To the Player, art and mere life are “all the same”; there is a design at work, and all events must follow through to their “aesthetic, moral, and logical conclusions.” This view is especially troubling to Guildenstern, as he senses his own insignificance in that controlling schema and, consequently, feels the impending weight of his own death.
According to Shakespeare’s grand design, Rosencrantz and Guildenstern’s deaths are inevitable and logical. Stoppard respects this authorial intent to the point of profound discomfort. Part of the immense dread in the show comes from the anticipation of their deaths, coupled with the knowledge that these deaths are both destined and signify nothing.
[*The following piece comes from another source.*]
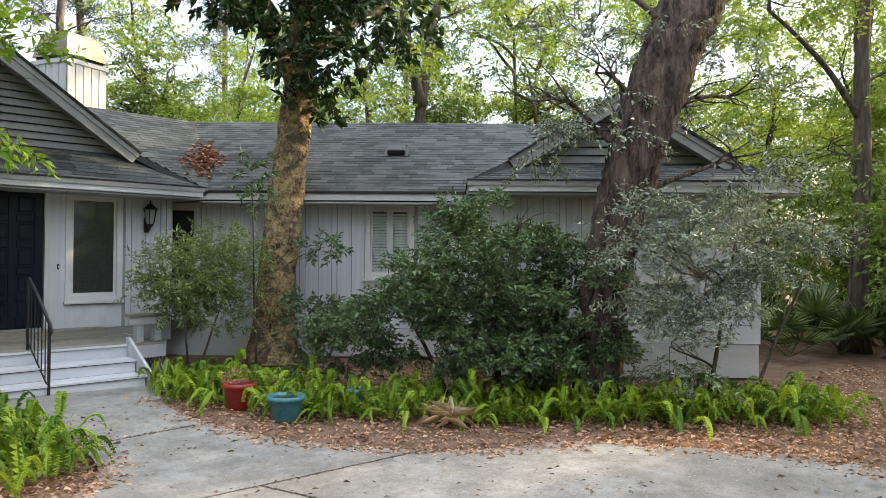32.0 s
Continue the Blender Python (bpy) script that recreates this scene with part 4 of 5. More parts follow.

We are made acutely aware of Shakespeare’s grand design and kept uncomfortably far from its center, behind a heavy burgundy curtain, away from the meaning we crave.
There is still some comfort to be found in this. In exposing the fatalistic dark side of such deliberately constructed and “meaningful” worlds, Rosencrantz & Guildenstern makes a case for a life without a grand design. Pursue your whims; live your dreams. It’s probably for the best that your life wasn’t designed according to economic narrative principles, even by The Bard or that modern dramatic genius, Tom Stoppard. After all, what if they decide they don’t like you?